## BEGIN Rows

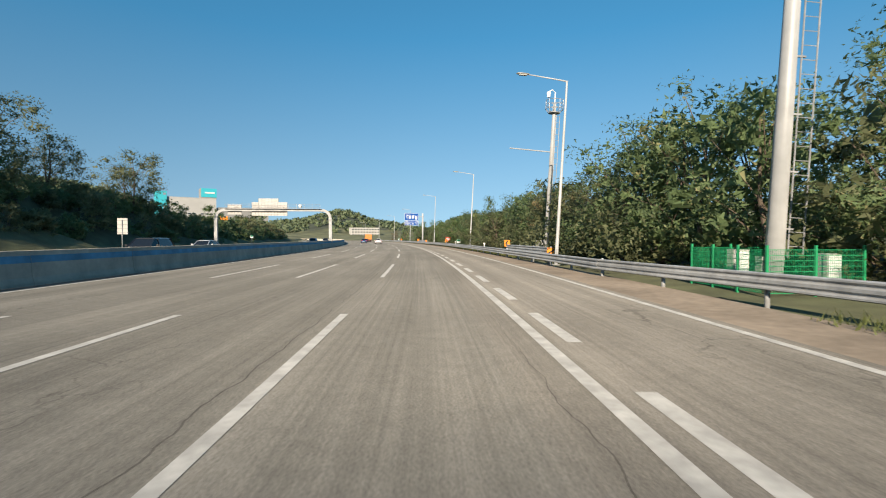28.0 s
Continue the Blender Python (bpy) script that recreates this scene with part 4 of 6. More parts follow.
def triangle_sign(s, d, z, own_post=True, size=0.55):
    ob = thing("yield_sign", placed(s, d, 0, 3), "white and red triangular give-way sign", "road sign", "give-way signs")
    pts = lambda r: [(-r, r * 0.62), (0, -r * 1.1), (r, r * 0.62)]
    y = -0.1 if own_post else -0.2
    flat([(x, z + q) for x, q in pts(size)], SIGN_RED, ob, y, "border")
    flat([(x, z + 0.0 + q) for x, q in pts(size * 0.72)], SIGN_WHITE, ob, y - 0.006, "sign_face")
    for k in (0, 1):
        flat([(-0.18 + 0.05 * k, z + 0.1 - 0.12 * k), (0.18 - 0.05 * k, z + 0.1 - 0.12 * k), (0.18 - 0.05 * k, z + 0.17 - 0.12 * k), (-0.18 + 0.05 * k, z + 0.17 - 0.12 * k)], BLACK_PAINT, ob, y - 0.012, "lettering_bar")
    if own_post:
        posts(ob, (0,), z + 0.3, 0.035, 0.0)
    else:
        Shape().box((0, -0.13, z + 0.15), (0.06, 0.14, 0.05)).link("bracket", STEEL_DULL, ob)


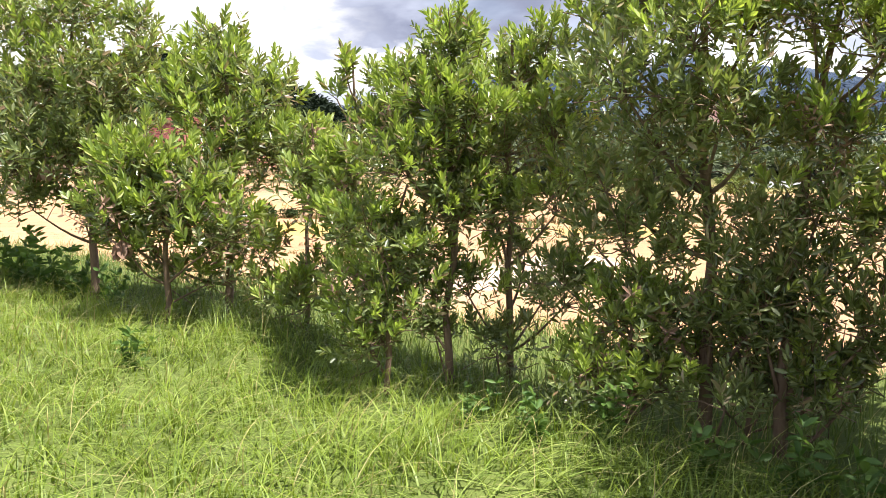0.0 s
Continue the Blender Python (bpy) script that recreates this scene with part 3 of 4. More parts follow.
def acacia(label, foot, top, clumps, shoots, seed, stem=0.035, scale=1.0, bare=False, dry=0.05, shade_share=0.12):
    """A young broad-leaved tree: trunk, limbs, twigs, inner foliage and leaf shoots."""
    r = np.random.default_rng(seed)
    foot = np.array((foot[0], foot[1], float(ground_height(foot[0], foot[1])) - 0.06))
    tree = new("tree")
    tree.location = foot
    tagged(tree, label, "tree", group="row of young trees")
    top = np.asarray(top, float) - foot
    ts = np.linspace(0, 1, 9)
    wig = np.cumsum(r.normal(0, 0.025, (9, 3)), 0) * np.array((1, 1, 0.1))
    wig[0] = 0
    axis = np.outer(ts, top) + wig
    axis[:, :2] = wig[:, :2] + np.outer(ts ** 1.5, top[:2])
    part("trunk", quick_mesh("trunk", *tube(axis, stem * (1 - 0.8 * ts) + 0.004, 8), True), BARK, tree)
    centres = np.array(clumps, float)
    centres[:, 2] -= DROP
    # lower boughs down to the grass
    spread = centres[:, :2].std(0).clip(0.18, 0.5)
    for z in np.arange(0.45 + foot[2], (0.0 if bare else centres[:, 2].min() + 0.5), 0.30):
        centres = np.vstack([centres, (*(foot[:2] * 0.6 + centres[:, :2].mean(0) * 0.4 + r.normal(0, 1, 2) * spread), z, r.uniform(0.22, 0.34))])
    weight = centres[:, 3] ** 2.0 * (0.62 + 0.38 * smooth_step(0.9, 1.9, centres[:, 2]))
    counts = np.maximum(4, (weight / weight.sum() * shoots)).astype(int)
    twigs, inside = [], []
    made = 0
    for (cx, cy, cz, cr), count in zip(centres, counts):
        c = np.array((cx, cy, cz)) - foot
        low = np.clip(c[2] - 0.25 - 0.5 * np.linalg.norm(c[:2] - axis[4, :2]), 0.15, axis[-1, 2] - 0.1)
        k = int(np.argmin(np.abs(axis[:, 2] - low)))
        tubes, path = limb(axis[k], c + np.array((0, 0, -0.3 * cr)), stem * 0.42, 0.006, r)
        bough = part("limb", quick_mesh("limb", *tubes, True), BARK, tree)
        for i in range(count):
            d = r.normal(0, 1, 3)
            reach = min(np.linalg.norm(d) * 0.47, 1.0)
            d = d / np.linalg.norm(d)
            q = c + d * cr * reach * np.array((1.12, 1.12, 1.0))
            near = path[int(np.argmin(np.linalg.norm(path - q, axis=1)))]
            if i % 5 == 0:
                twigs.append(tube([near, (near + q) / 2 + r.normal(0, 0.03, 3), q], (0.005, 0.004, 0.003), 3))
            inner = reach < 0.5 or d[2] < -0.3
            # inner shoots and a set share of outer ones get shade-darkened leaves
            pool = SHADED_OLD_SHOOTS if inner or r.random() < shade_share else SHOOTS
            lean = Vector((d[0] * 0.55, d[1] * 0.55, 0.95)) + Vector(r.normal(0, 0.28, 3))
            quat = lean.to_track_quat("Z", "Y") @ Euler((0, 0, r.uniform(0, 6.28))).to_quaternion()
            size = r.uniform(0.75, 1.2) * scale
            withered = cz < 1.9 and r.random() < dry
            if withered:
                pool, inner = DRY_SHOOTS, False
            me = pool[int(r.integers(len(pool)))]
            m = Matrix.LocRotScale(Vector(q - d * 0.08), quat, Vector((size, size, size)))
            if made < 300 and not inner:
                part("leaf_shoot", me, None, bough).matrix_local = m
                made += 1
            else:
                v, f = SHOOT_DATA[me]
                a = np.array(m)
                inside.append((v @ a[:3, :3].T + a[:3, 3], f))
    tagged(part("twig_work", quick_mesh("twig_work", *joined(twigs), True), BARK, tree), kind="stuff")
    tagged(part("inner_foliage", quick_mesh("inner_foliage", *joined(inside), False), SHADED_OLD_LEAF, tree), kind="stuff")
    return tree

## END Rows

→ **Instruction**:
Return the full material word for word. Do not include the pictures.

→ **Exercise result**:
28.0 s
Continue the Blender Python (bpy) script that recreates this scene with part 4 of 6. More parts follow.
def triangle_sign(s, d, z, own_post=True, size=0.55):
    ob = thing("yield_sign", placed(s, d, 0, 3), "white and red triangular give-way sign", "road sign", "give-way signs")
    pts = lambda r: [(-r, r * 0.62), (0, -r * 1.1), (r, r * 0.62)]
    y = -0.1 if own_post else -0.2
    flat([(x, z + q) for x, q in pts(size)], SIGN_RED, ob, y, "border")
    flat([(x, z + 0.0 + q) for x, q in pts(size * 0.72)], SIGN_WHITE, ob, y - 0.006, "sign_face")
    for k in (0, 1):
        flat([(-0.18 + 0.05 * k, z + 0.1 - 0.12 * k), (0.18 - 0.05 * k, z + 0.1 - 0.12 * k), (0.18 - 0.05 * k, z + 0.17 - 0.12 * k), (-0.18 + 0.05 * k, z + 0.17 - 0.12 * k)], BLACK_PAINT, ob, y - 0.012, "lettering_bar")
    if own_post:
        posts(ob, (0,), z + 0.3, 0.035, 0.0)
    else:
        Shape().box((0, -0.13, z + 0.15), (0.06, 0.14, 0.05)).link("bracket", STEEL_DULL, ob)


0.0 s
Continue the Blender Python (bpy) script that recreates this scene with part 3 of 4. More parts follow.
def acacia(label, foot, top, clumps, shoots, seed, stem=0.035, scale=1.0, bare=False, dry=0.05, shade_share=0.12):
    """A young broad-leaved tree: trunk, limbs, twigs, inner foliage and leaf shoots."""
    r = np.random.default_rng(seed)
    foot = np.array((foot[0], foot[1], float(ground_height(foot[0], foot[1])) - 0.06))
    tree = new("tree")
    tree.location = foot
    tagged(tree, label, "tree", group="row of young trees")
    top = np.asarray(top, float) - foot
    ts = np.linspace(0, 1, 9)
    wig = np.cumsum(r.normal(0, 0.025, (9, 3)), 0) * np.array((1, 1, 0.1))
    wig[0] = 0
    axis = np.outer(ts, top) + wig
    axis[:, :2] = wig[:, :2] + np.outer(ts ** 1.5, top[:2])
    part("trunk", quick_mesh("trunk", *tube(axis, stem * (1 - 0.8 * ts) + 0.004, 8), True), BARK, tree)
    centres = np.array(clumps, float)
    centres[:, 2] -= DROP
    # lower boughs down to the grass
    spread = centres[:, :2].std(0).clip(0.18, 0.5)
    for z in np.arange(0.45 + foot[2], (0.0 if bare else centres[:, 2].min() + 0.5), 0.30):
        centres = np.vstack([centres, (*(foot[:2] * 0.6 + centres[:, :2].mean(0) * 0.4 + r.normal(0, 1, 2) * spread), z, r.uniform(0.22, 0.34))])
    weight = centres[:, 3] ** 2.0 * (0.62 + 0.38 * smooth_step(0.9, 1.9, centres[:, 2]))
    counts = np.maximum(4, (weight / weight.sum() * shoots)).astype(int)
    twigs, inside = [], []
    made = 0
    for (cx, cy, cz, cr), count in zip(centres, counts):
        c = np.array((cx, cy, cz)) - foot
        low = np.clip(c[2] - 0.25 - 0.5 * np.linalg.norm(c[:2] - axis[4, :2]), 0.15, axis[-1, 2] - 0.1)
        k = int(np.argmin(np.abs(axis[:, 2] - low)))
        tubes, path = limb(axis[k], c + np.array((0, 0, -0.3 * cr)), stem * 0.42, 0.006, r)
        bough = part("limb", quick_mesh("limb", *tubes, True), BARK, tree)
        for i in range(count):
            d = r.normal(0, 1, 3)
            reach = min(np.linalg.norm(d) * 0.47, 1.0)
            d = d / np.linalg.norm(d)
            q = c + d * cr * reach * np.array((1.12, 1.12, 1.0))
            near = path[int(np.argmin(np.linalg.norm(path - q, axis=1)))]
            if i % 5 == 0:
                twigs.append(tube([near, (near + q) / 2 + r.normal(0, 0.03, 3), q], (0.005, 0.004, 0.003), 3))
            inner = reach < 0.5 or d[2] < -0.3
            # inner shoots and a set share of outer ones get shade-darkened leaves
            pool = SHADED_OLD_SHOOTS if inner or r.random() < shade_share else SHOOTS
            lean = Vector((d[0] * 0.55, d[1] * 0.55, 0.95)) + Vector(r.normal(0, 0.28, 3))
            quat = lean.to_track_quat("Z", "Y") @ Euler((0, 0, r.uniform(0, 6.28))).to_quaternion()
            size = r.uniform(0.75, 1.2) * scale
            withered = cz < 1.9 and r.random() < dry
            if withered:
                pool, inner = DRY_SHOOTS, False
            me = pool[int(r.integers(len(pool)))]
            m = Matrix.LocRotScale(Vector(q - d * 0.08), quat, Vector((size, size, size)))
            if made < 300 and not inner:
                part("leaf_shoot", me, None, bough).matrix_local = m
                made += 1
            else:
                v, f = SHOOT_DATA[me]
                a = np.array(m)
                inside.append((v @ a[:3, :3].T + a[:3, 3], f))
    tagged(part("twig_work", quick_mesh("twig_work", *joined(twigs), True), BARK, tree), kind="stuff")
    tagged(part("inner_foliage", quick_mesh("inner_foliage", *joined(inside), False), SHADED_OLD_LEAF, tree), kind="stuff")
    return tree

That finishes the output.